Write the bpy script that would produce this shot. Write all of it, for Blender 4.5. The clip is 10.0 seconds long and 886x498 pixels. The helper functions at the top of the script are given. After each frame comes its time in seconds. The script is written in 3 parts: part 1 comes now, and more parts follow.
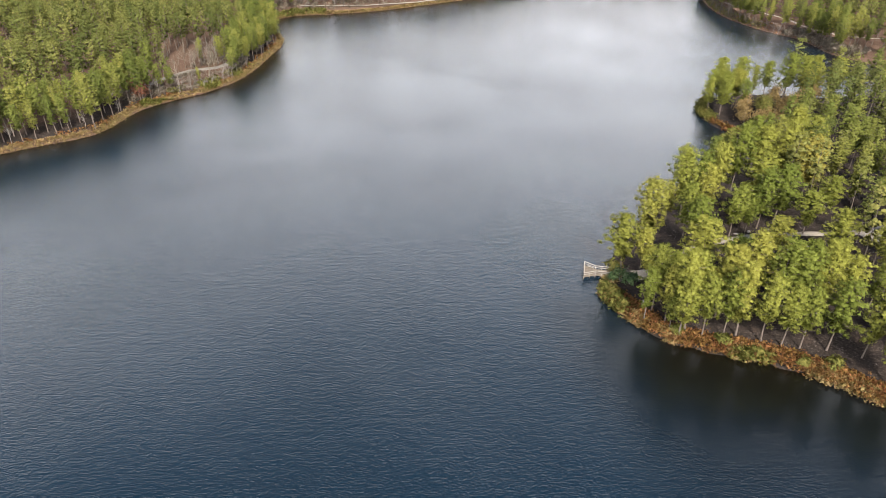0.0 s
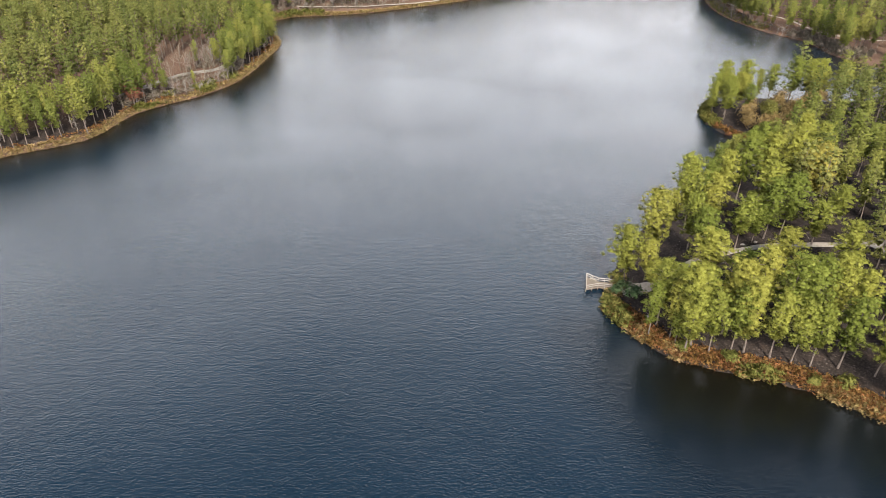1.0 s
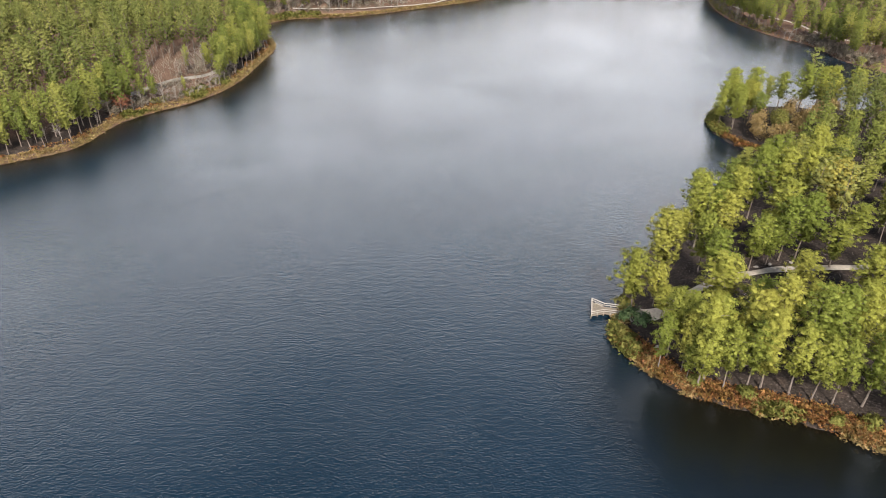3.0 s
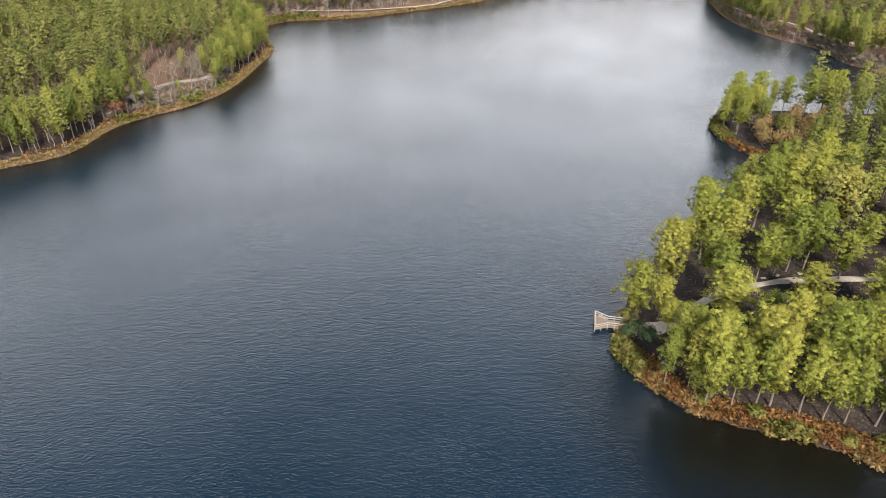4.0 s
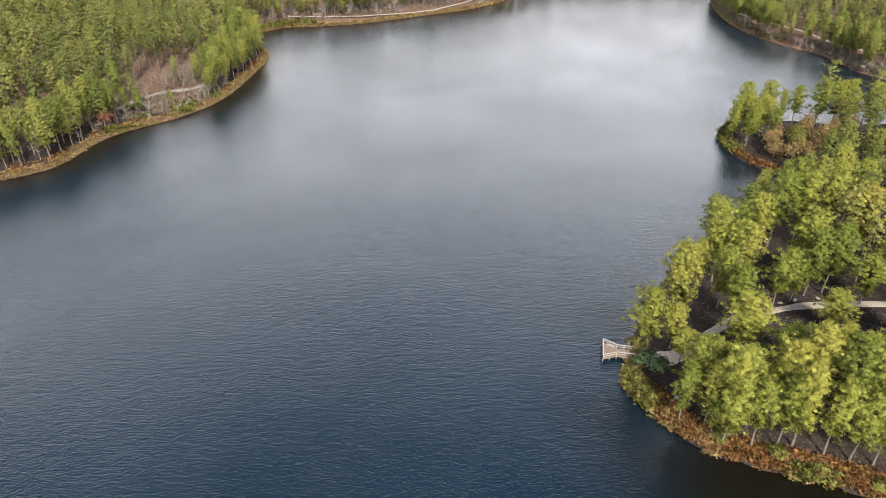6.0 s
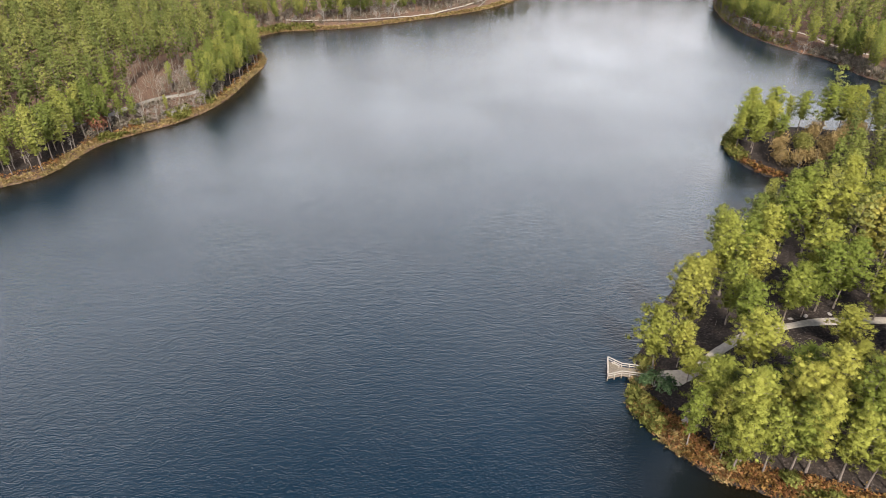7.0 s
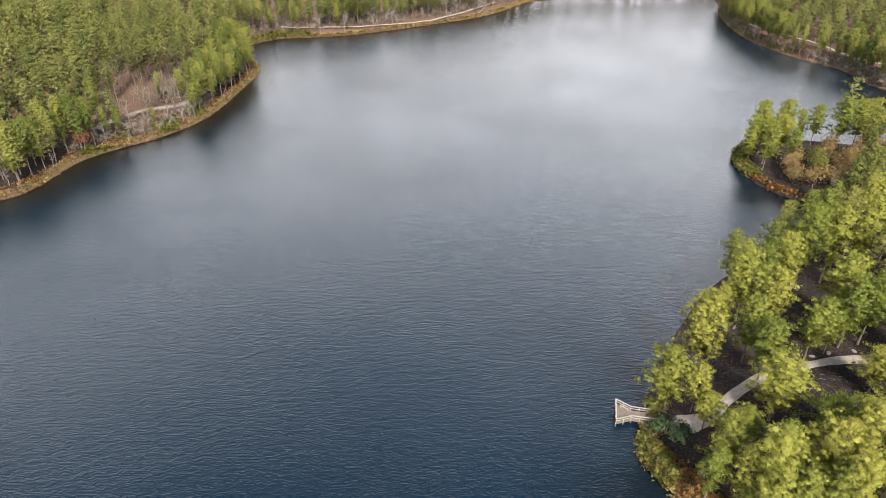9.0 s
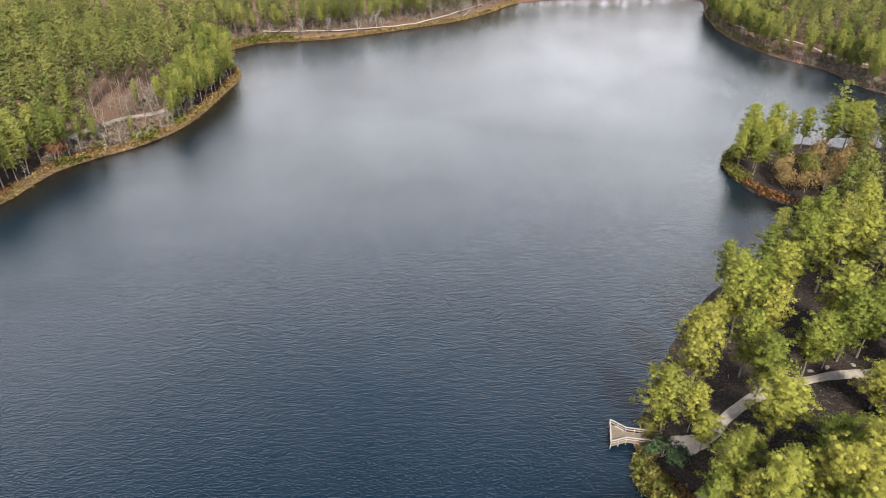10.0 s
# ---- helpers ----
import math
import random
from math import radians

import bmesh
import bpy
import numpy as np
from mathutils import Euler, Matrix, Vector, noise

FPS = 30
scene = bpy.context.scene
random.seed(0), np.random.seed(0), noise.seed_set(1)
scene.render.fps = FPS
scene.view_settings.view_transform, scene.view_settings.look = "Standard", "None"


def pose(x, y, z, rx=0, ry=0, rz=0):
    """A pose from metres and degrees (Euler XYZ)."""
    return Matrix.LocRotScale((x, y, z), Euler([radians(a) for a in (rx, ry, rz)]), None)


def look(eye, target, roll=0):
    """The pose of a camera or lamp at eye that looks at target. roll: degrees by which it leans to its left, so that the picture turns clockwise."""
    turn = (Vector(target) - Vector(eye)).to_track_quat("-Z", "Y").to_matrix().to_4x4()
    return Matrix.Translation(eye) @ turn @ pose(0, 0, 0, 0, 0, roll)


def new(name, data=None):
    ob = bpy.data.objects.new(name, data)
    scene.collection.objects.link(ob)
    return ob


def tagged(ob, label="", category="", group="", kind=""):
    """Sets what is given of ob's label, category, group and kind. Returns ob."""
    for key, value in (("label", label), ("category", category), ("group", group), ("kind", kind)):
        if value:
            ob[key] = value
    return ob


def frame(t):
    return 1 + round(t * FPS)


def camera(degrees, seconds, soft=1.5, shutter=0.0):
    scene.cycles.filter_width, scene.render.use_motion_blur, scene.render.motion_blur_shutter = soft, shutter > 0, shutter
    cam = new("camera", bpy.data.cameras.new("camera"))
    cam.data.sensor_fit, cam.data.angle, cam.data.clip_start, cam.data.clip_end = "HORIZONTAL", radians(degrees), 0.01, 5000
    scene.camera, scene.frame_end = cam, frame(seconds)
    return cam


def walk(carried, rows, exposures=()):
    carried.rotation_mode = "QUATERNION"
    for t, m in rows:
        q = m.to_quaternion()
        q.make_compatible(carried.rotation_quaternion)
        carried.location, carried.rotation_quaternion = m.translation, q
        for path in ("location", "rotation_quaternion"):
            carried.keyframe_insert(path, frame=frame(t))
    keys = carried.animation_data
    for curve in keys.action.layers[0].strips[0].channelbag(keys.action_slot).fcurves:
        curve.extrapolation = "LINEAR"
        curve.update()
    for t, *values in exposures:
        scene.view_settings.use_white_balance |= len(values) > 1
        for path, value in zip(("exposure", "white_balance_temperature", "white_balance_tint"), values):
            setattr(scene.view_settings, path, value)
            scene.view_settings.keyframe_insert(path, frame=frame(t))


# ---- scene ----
cam = camera(68.2, 10.0, soft=0.5)
PATH = [
    (0, (0.6, -1.081, 88.606), (0.605, 0.626, 87.566), -0.3),
    (0.5, (0.876, 1.642, 88.662), (0.881, 3.349, 87.621), -0.3),
    (1, (1.167, 4.36, 88.749), (1.171, 6.067, 87.706), -0.3),
    (1.5, (1.511, 6.969, 88.904), (1.515, 8.674, 87.859), -0.2),
    (2, (1.692, 9.61, 88.982), (1.696, 11.315, 87.936), -0.2),
    (2.5, (1.755, 12.108, 89.001), (1.76, 13.812, 87.955), -0.2),
    (4, (2.04, 19.224, 89.01), (2.045, 20.929, 87.964), -0.2),
    (4.5, (2.098, 21.367, 89.019), (2.103, 23.072, 87.974), -0.2),
    (5, (2.096, 23.482, 88.973), (2.101, 25.188, 87.93), -0.2),
    (5.5, (2.094, 25.696, 88.898), (2.1, 27.404, 87.857), -0.2),
    (7, (2.516, 33.526, 88.72), (2.521, 35.238, 87.686), -0.3),
    (7.5, (2.773, 36.33, 88.706), (2.778, 38.043, 87.673), -0.3),
    (8, (3.03, 39.244, 88.703), (3.035, 40.958, 87.672), -0.3),
    (8.5, (3.357, 41.986, 88.699), (3.361, 43.701, 87.67), -0.3),
    (9, (3.668, 44.748, 88.636), (3.671, 46.464, 87.609), -0.3),
    (9.5, (3.961, 47.607, 88.581), (3.977, 49.323, 87.555), -0.3),
    (10, (4.227, 50.504, 88.551), (4.265, 52.221, 87.526), -0.4),
]
walk(cam, [(t, look(eye, target, roll)) for t, eye, target, roll in PATH])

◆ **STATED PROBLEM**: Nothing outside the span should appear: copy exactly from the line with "q = m.to_quaternion()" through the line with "for curve in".

◆ **WRITTEN REPLY**:
        q = m.to_quaternion()
        q.make_compatible(carried.rotation_quaternion)
        carried.location, carried.rotation_quaternion = m.translation, q
        for path in ("location", "rotation_quaternion"):
            carried.keyframe_insert(path, frame=frame(t))
    keys = carried.animation_data
    for curve in keys.action.layers[0].strips[0].channelbag(keys.action_slot).fcurves:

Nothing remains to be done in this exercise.